---------- Recorded information ----------
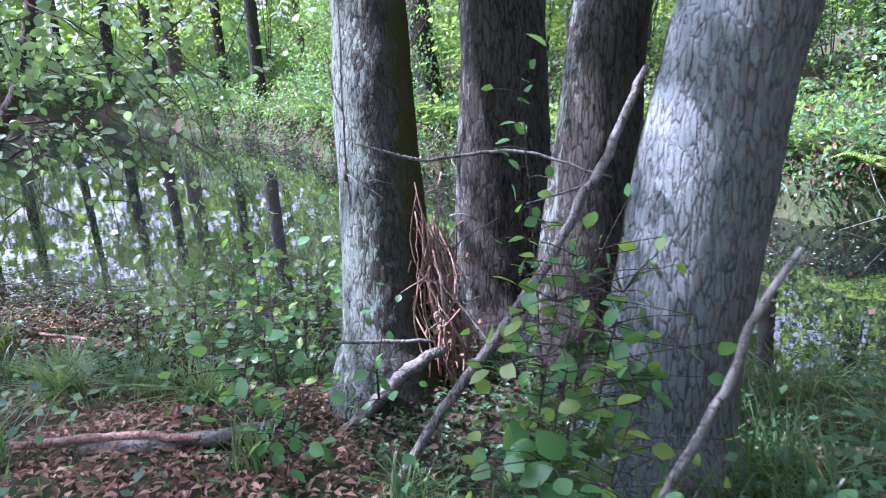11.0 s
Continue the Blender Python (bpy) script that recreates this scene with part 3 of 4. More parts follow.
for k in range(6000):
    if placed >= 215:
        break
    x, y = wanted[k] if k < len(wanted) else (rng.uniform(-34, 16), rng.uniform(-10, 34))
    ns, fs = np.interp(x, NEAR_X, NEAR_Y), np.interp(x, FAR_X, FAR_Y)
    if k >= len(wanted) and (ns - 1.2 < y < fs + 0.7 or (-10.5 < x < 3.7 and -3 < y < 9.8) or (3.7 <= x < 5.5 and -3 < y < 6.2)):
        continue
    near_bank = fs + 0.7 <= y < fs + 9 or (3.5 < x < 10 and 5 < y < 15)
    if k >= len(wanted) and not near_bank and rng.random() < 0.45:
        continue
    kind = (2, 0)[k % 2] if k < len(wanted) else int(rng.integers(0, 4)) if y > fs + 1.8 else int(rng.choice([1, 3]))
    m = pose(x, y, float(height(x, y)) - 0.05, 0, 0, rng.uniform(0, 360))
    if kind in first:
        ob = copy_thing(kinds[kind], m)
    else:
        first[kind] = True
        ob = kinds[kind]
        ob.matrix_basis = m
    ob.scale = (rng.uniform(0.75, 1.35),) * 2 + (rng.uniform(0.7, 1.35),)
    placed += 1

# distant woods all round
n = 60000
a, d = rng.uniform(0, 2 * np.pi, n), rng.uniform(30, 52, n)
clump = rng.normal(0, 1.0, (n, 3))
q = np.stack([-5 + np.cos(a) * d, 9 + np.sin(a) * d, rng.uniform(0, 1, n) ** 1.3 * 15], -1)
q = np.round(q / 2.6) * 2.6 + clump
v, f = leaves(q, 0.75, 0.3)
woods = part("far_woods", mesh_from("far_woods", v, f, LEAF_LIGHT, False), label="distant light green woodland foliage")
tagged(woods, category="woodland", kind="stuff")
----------
---------- Recorded information ----------
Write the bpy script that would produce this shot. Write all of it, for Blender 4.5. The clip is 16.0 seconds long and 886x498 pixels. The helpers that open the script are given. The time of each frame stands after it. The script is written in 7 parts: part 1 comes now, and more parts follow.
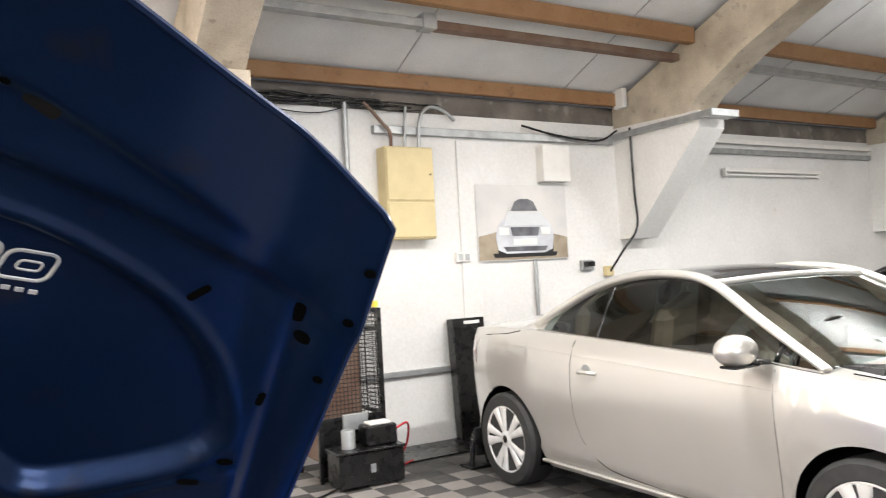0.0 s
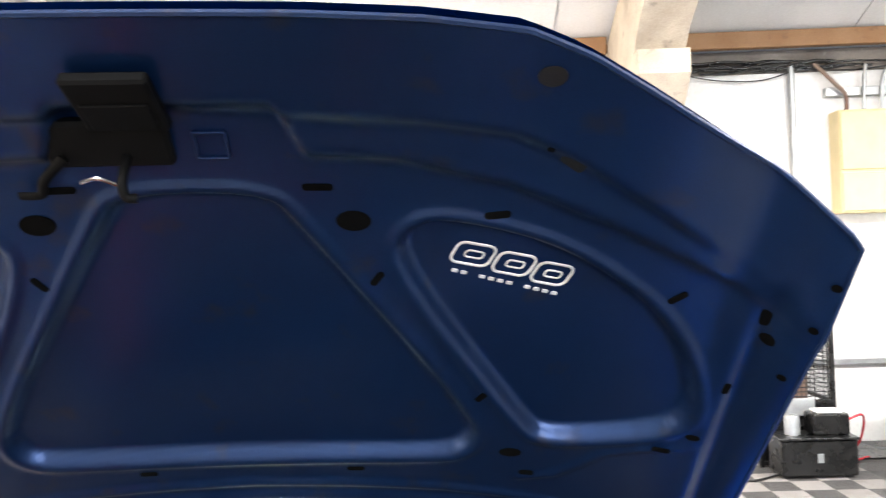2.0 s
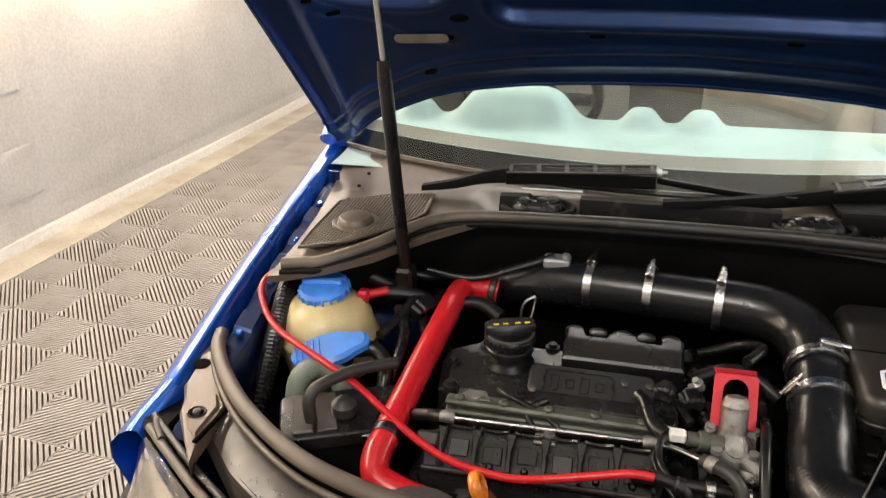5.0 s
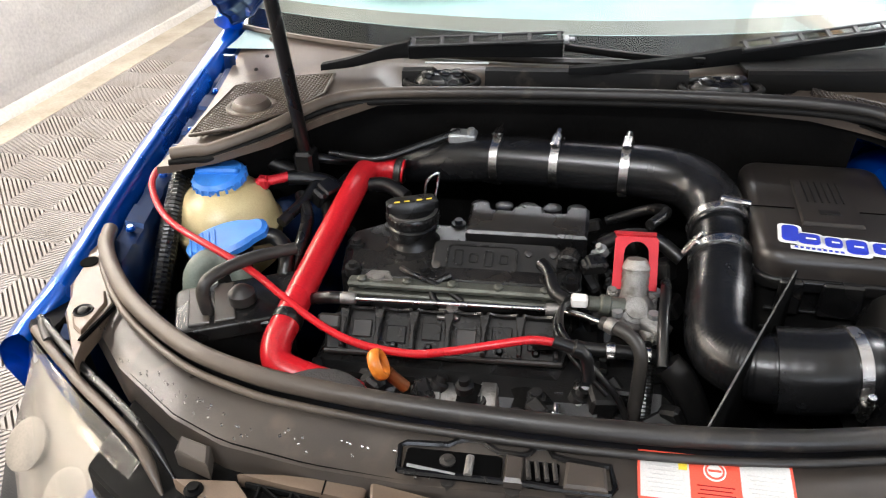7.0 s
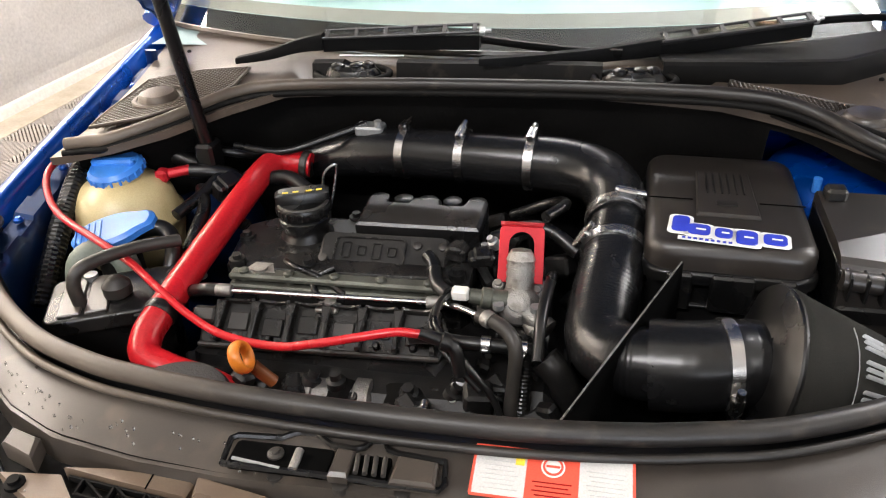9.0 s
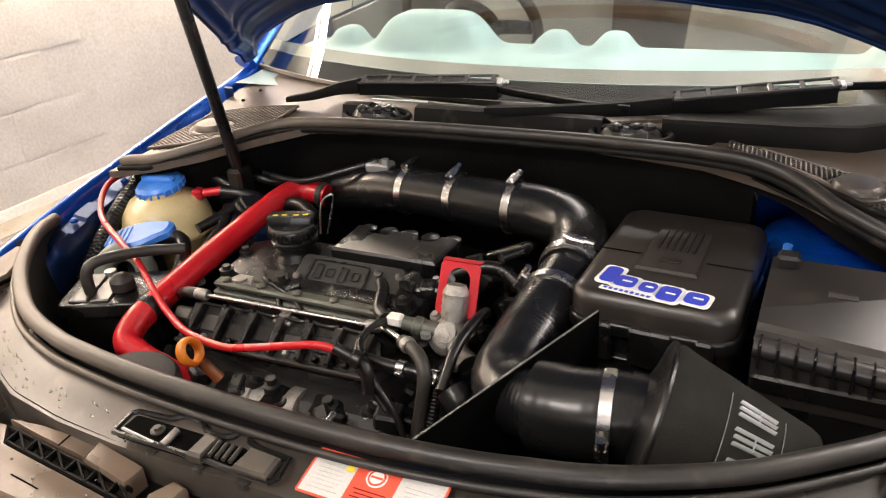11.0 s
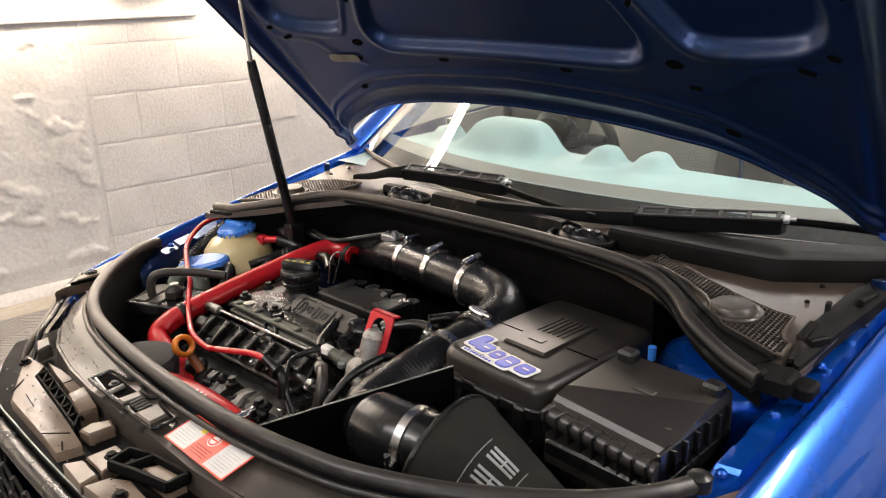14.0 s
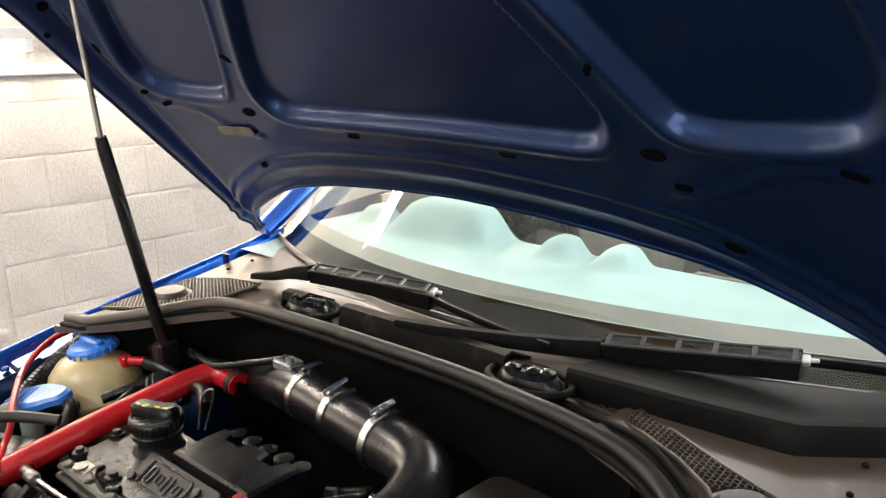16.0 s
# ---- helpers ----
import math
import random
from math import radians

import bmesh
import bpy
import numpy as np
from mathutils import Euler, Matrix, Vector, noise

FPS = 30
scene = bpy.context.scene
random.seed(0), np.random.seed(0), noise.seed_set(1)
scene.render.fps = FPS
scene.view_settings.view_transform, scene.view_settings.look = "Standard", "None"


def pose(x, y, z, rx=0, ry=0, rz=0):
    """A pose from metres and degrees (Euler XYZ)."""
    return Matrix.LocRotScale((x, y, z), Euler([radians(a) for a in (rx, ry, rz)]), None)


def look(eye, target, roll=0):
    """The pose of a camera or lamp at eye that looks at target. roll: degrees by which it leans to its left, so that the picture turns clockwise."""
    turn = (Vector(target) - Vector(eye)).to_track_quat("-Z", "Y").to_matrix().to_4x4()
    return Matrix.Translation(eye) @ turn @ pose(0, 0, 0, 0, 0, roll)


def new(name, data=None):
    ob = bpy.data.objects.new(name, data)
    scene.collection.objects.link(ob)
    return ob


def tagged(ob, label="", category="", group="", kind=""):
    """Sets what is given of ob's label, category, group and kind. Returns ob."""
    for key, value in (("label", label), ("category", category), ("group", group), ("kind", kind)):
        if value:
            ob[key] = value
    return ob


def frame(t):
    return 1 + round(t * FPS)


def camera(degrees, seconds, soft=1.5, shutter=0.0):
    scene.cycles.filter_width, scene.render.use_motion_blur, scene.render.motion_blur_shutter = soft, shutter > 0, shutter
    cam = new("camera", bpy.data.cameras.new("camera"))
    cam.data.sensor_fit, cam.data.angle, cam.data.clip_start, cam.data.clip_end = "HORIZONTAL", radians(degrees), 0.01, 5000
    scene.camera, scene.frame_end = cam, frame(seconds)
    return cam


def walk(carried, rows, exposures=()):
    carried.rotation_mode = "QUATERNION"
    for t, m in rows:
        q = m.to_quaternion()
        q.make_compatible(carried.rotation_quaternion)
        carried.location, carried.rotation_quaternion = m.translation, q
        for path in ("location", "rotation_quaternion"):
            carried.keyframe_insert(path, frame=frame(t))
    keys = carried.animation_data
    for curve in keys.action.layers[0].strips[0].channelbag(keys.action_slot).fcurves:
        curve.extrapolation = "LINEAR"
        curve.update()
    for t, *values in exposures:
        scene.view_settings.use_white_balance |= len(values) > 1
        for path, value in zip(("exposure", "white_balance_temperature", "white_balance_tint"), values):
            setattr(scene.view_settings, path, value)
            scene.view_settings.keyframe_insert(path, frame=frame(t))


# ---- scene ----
----------
● Written exercise
Extract the lines from the line with "q.make_compatible(carried.rotation_quaternion)" through the line with "# ---- scene". Keep both of those lines, copy everything exactly, and add nothing.

● Written answer
        q.make_compatible(carried.rotation_quaternion)
        carried.location, carried.rotation_quaternion = m.translation, q
        for path in ("location", "rotation_quaternion"):
            carried.keyframe_insert(path, frame=frame(t))
    keys = carried.animation_data
    for curve in keys.action.layers[0].strips[0].channelbag(keys.action_slot).fcurves:
        curve.extrapolation = "LINEAR"
        curve.update()
    for t, *values in exposures:
        scene.view_settings.use_white_balance |= len(values) > 1
        for path, value in zip(("exposure", "white_balance_temperature", "white_balance_tint"), values):
            setattr(scene.view_settings, path, value)
            scene.view_settings.keyframe_insert(path, frame=frame(t))


# ---- scene ----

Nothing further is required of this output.